-
Notifications
You must be signed in to change notification settings - Fork 45.4k
Description
System information
- What is the top-level directory of the model you are using: \Tensorflow\models\research\object_detection
- Have I written custom code: No
- OS Platform and Distribution (e.g., Linux Ubuntu 16.04): Windows Server 2016
- TensorFlow installed from (source or binary): binary
- TensorFlow version (use command below): 1.13.1
- Python version: 3.7.3
- CUDA/cuDNN version: 10/7.1
- GPU model and memory: Tesla V100 - 16 GB
- Bazel version: N/A
- Exact command to reproduce: N/A
Describe the current behavior
I am trying to train a face detector by using the Object Detection API. Specifically, I am using 4000 images from the Wider Faces data set for training/validation, and using faster_rcnn_resnet101_coco for fine-tuning. I split the train set images into 5 shards, and in the .config file, I changed the min_dimension
and max_dimension
to 300 and 512, respectively, in hopes of faster training.
After I kicked off training, I noticed that the GPU memory usage was about 95%. GPU volatile-utilization and CPU utilization on the other hand were behaving oddly. Specifically, during the very first ~3k steps, GPU volatile-utilization was between 60% and 95%, and the CPU utilization was only around 8%. Global_step/sec essentially plateaued around 8 steps/sec within the first 3k steps.
From ~3k steps and onward, CPU utilization increased to 80-100% whereas GPU volatile utilization oscillated between 0% to 30% and for the most part, it was idle (0%). GPU memory usage continued to be high.
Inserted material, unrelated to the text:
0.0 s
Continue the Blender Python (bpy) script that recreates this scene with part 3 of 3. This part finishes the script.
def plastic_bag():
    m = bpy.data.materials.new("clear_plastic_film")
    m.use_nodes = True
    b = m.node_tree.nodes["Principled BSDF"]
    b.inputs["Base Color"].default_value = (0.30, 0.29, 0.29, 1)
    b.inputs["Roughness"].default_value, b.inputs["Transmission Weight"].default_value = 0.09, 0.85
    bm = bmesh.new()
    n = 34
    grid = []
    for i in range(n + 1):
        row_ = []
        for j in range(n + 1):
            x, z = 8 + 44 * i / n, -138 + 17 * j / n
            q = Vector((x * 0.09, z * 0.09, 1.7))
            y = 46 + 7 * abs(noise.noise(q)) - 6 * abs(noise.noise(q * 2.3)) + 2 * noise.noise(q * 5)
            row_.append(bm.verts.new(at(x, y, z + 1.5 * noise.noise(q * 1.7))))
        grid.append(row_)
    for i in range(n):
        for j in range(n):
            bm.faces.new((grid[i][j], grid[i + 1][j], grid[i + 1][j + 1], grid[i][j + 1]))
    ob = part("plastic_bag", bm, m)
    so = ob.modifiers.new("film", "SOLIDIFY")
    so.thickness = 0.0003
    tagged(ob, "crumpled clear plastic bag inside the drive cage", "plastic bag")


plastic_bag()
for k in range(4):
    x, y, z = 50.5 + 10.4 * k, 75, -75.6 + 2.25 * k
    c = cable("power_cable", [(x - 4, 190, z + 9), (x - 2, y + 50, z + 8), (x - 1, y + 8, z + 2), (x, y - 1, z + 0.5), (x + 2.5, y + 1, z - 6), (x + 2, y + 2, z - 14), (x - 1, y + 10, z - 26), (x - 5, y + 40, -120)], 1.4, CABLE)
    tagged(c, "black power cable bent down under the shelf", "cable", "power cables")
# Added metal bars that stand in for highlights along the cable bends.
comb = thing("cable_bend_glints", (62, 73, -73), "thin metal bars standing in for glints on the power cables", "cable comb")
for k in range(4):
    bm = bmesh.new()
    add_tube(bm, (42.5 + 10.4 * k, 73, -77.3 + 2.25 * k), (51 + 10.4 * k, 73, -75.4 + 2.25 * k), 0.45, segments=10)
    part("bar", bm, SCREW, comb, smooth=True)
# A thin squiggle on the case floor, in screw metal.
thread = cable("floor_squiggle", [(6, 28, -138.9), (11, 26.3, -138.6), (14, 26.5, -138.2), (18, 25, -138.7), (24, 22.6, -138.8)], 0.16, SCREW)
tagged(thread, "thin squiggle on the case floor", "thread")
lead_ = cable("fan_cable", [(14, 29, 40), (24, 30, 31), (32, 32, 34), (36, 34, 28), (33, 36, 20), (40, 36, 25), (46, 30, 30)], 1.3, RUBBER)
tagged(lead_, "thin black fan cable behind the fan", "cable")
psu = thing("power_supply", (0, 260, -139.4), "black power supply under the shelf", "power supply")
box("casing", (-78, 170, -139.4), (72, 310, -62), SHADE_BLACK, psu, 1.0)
Starting from ~4k steps. global_step/sec dropped to around 1 step/sec (as shown below)
Unlike training, inference does seem to make use of GPU -- GPU volatile utilization is between 70%-100% during inference.
Describe the expected behavior
Given the initial high GPU volatile utilization rate, I was expecting the high util-rate to persist, so it was a bit strange to see that after the initial 3k steps, the training process only occasionally used the GPU, and mostly relied on the CPU.
Any pointers/help would be much appreciated. Thanks!